How would you explain the key findings of your dissertation to a non-specialist audience?

We humans perceive the world by both looking and listening (and touching, smelling, and tasting). While computer vision has made significant progress by “looking”— detecting objects, actions, or people based on their appearance—it often does not listen. In my dissertation, I find that if we open both our eyes and ears to perceive the world, things become much easier to understand because perceptions of the two modalities are mutually beneficial. Audio that accompanies visual scenes and events can tell us about object identities, their material properties, activities they are involved in, where they are in the 3-D space and more. Particularly, I have developed computational models that leverage both the semantic and spatial signals contained in audio to help us understand people, places and things from continuous multimodal observations.

What first attracted you to the field of AI and machine learning? How did you narrow your interest to audio-visual understanding?

I was attracted to the field of computer vision because of the ubiquitous and intuitive nature of visual data. Deep learning has revolutionized this field in the past decade. It was fascinating to see how a machine can quickly identify people and objects in an image. However, these successes almost all come from supervised learning and heavily rely on the emergence of large-scale datasets of millions of labeled examples. In contrast, babies learn by accumulating multi-modal experience (mainly through looking and listening) to understand the world without supervision from these manual labels. Thanks to the great guidance from my advisor Professor Kristen Grauman, I started to wonder how we can break free from the status quo of learning from bags of labeled snapshots through the creation of a system that learns “on its own” with minimal or no human supervision. I became interested in self-supervised learning, which exploits labels freely available in the structure of the data and uses them as supervision signals for visual learning. I analyzed tons of videos online and noticed that audio almost always accompanies visual frames. For example, if we hear a dog barking in the video, most likely there is also a dog lying visible in the frame.
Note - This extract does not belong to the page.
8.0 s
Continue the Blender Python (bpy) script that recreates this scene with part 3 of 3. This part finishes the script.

This led me to explore whether audio in unlabeled videos can be used as an abundant source of free supervision for visual learning.
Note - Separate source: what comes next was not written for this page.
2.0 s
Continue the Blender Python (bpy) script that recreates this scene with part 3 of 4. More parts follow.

You developed a new method of audio-visual separation that uses a speaker's facial appearance as a cue to corresponding vocal qualities, rather than relying on alignment between the speaker’s lip movements and the sounds they generate. Could you please take me through this development process?

This problem is related to the famous cocktail-party effect. For decades, scientists have puzzled over how our brain is able to focus on certain sounds while filtering out others. This phenomenon is well illustrated by how someone at a party in a noisy room with many different sound signals around can easily focus on a single conversation. This distinguishment is possible because our brains formulate the problem as visually guided speech separation. Past approaches analyze the facial motion (lip movements) in concert with the emitted speech. Research has observed that the consistency between the speaker’s facial appearance and their voice is also revealing for speech separation. A person's gender, age, nationality and body weight are often visible in the face and give a prior for the voice qualities. Based on this understanding, we proposed to jointly learn audio-visual speech separation and cross-modal face-voice embeddings. The embeddings serve as a prior for the voice characteristics that enhance speech separation; the cleaner separated speech, in turn, produces more distinctive audio embeddings. We evaluated our model on audio-visual speech separation and achieved state-of-the-art results on standard benchmarks.

Were there any significant hurdles that arose during this project? Can you please share any creative solutions you came up with to overcome them?

One major hurdle I encountered was in the 2.5D Visual Sound project. One day, I was watching some YouTube 360 videos with spatial audio when an idea came to my mind: Why can’t we have such spatial audio in normal everyday videos? We receive two-channel binaural audio to perceive spatial information, but spatial effects are absent in monaural audio. I had an idea to lift the single-channel monaural audio to a binaural level, which has both the left channel and the right channel, to mimic human hearing.

However, the scarcity of binaural recordings meant that we lacked the data to train such models. I got stuck for a long time trying to find the right data. After a lengthy exploration period, I decided to create a video dataset of binaural audios by myself. I assembled a data collection rig with a GoPro camera attached to a binaural microphone that mimics human hearing and records signals received in both ears separately. Using this dataset collection rig, I captured about five hours of video and binaural sound in a music room so we could finally have the data for this problem. It takes a lot of effort to create such a dataset, but the results are very rewarding.

How do you think an increased ability for learning from unlabeled video has changed or will change the field of AI/machine learning?

The future of Artificial Intelligence demands a paradigm shift towards unsupervised learning—with systems that can learn while autonomously exploring new environments, digest ongoing multi-sensory observations and discover structure in unlabeled data. An unsupervised or self-supervised approach to perform visual learning from unlabeled videos is much more scalable because unlabeled videos can be obtained essentially for free and are available in practically unlimited quantities. I believe unsupervised learning from unlabeled videos would play a positive and crucial role in the future progress of Artificial Intelligence.

What are you currently doing and what are your plans for the future?

I am currently doing a postdoc at Stanford University as I continue my research on learning from multisensory data. The long-term goal of my research is to build systems that can perceive and act as well as we do by combining all multisensory inputs.